### Task instructions
Your task is to reproduce word for word the lines running from the line containing "4. More parts follow." to the line containing "return tagged(ob, label)", inclusive. Nothing else belongs in the answer.

### Dataset records
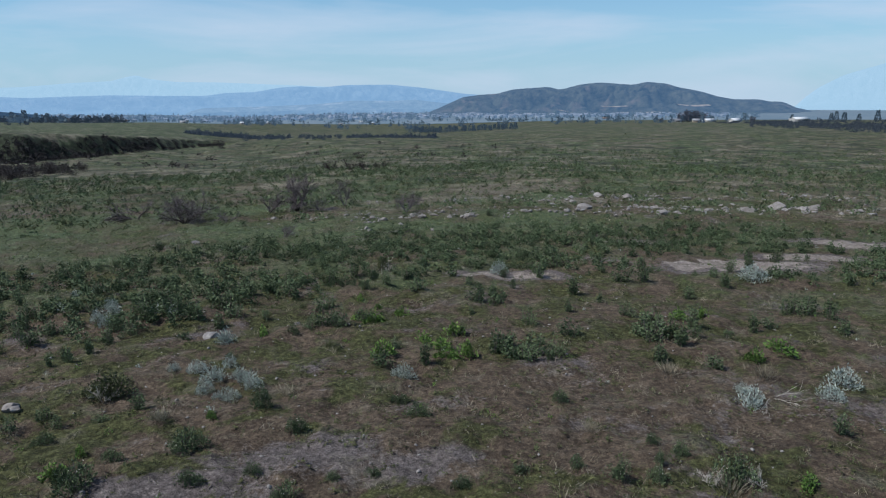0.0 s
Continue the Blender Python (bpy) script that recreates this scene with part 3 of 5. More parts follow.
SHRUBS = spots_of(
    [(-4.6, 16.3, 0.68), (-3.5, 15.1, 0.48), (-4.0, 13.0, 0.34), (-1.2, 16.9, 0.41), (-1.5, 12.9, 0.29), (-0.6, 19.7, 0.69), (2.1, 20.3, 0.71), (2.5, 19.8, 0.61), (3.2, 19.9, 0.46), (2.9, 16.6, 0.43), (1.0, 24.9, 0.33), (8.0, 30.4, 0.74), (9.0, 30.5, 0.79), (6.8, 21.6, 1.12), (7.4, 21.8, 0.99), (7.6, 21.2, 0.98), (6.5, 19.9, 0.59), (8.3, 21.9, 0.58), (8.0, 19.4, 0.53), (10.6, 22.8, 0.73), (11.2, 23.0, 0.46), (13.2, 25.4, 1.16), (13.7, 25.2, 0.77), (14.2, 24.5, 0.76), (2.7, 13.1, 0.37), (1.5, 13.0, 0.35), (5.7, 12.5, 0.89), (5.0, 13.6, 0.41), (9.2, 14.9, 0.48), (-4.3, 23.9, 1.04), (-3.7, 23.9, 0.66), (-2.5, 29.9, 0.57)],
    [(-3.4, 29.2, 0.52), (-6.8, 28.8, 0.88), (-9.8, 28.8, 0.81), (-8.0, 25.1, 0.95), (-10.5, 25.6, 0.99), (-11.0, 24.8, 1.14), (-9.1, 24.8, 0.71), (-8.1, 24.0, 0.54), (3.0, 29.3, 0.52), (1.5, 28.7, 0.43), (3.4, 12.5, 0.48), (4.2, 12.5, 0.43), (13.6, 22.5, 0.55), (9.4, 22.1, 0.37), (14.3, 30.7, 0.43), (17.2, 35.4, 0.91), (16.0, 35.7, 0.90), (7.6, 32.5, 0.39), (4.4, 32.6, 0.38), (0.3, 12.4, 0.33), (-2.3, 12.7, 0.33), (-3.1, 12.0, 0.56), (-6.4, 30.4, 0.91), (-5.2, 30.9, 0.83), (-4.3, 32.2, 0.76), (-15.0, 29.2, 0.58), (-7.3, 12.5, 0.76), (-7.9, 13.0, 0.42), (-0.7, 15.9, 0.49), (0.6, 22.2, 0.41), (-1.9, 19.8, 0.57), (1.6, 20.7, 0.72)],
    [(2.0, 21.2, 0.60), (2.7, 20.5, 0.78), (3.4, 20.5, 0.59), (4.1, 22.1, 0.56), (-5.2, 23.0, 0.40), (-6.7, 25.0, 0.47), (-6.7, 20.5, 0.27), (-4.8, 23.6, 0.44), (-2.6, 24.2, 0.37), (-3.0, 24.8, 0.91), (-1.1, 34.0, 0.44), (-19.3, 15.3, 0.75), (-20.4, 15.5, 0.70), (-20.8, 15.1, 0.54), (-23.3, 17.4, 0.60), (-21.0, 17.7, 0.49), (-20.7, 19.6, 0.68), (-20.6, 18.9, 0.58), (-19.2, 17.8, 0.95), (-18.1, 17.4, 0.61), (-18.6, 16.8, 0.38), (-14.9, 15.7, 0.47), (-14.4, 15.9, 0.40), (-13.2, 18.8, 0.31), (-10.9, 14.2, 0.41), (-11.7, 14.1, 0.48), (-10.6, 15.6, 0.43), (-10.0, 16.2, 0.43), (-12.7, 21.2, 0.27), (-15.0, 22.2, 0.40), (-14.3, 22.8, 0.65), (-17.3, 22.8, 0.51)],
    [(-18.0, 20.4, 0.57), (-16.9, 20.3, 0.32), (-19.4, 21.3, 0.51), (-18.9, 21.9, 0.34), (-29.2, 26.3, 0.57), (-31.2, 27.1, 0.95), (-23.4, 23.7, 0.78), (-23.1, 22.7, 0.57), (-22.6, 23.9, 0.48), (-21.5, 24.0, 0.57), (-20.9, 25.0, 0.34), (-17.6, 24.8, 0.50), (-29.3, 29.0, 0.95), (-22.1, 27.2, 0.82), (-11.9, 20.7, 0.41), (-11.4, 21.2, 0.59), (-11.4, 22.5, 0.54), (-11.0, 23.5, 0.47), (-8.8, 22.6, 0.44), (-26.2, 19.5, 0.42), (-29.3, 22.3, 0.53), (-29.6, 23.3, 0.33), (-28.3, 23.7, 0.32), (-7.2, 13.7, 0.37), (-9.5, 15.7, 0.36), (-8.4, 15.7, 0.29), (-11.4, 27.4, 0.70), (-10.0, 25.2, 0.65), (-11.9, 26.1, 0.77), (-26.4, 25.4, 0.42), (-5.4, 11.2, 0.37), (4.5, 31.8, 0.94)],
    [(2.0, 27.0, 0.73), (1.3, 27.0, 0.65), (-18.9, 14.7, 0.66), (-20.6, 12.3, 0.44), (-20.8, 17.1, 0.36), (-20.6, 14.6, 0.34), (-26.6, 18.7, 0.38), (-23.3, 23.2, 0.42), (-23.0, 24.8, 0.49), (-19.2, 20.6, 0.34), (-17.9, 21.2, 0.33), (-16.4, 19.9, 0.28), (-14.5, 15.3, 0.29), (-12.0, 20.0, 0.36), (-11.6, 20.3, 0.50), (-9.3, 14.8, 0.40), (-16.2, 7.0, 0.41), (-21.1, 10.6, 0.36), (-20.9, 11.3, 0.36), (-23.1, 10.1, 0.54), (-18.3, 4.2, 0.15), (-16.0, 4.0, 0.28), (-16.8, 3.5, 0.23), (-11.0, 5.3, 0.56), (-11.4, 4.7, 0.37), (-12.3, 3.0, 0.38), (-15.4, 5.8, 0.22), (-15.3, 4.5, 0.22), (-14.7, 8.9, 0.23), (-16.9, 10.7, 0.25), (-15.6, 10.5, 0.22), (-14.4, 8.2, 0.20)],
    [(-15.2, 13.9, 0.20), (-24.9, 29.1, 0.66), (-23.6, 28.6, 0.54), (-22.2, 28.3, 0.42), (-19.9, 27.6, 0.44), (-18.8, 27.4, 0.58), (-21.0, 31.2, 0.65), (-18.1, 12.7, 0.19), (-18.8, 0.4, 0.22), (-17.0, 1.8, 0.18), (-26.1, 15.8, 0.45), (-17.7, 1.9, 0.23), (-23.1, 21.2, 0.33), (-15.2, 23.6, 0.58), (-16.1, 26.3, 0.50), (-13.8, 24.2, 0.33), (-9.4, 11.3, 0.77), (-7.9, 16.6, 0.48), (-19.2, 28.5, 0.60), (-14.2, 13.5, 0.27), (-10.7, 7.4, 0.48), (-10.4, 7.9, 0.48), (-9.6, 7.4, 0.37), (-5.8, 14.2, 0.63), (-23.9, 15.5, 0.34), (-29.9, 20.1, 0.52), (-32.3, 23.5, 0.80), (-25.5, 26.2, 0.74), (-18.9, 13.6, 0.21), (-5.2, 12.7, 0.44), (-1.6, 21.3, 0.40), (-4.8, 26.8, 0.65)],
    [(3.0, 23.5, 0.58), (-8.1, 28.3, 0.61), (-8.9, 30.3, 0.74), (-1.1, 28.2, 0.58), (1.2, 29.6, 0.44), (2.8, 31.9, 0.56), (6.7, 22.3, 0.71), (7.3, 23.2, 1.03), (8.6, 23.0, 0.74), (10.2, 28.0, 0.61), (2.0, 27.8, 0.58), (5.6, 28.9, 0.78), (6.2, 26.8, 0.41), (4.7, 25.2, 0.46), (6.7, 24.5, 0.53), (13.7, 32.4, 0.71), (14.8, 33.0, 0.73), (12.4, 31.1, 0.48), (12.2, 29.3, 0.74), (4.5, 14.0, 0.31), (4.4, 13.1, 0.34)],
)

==

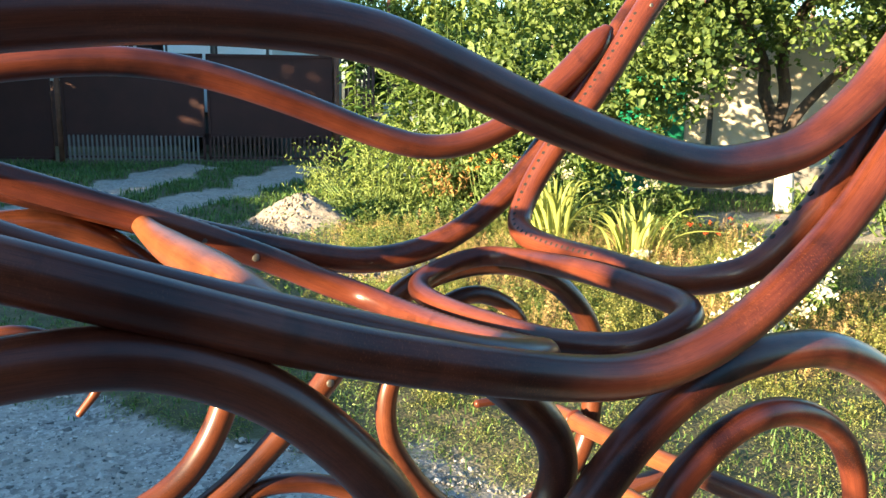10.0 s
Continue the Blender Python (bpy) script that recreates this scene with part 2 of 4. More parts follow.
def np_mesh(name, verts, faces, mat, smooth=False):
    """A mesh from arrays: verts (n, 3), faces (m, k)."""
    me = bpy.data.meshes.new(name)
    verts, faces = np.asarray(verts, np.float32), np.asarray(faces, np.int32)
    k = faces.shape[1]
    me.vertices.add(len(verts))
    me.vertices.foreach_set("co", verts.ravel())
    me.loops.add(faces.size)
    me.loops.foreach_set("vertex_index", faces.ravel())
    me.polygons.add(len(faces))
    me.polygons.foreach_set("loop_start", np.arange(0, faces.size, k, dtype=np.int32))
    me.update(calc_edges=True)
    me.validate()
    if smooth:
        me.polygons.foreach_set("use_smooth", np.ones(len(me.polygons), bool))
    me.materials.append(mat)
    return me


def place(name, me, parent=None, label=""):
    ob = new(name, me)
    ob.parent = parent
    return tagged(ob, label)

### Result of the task
Continue the Blender Python (bpy) script that recreates this scene with part 2 of 4. More parts follow.
def np_mesh(name, verts, faces, mat, smooth=False):
    """A mesh from arrays: verts (n, 3), faces (m, k)."""
    me = bpy.data.meshes.new(name)
    verts, faces = np.asarray(verts, np.float32), np.asarray(faces, np.int32)
    k = faces.shape[1]
    me.vertices.add(len(verts))
    me.vertices.foreach_set("co", verts.ravel())
    me.loops.add(faces.size)
    me.loops.foreach_set("vertex_index", faces.ravel())
    me.polygons.add(len(faces))
    me.polygons.foreach_set("loop_start", np.arange(0, faces.size, k, dtype=np.int32))
    me.update(calc_edges=True)
    me.validate()
    if smooth:
        me.polygons.foreach_set("use_smooth", np.ones(len(me.polygons), bool))
    me.materials.append(mat)
    return me


def place(name, me, parent=None, label=""):
    ob = new(name, me)
    ob.parent = parent
    return tagged(ob, label)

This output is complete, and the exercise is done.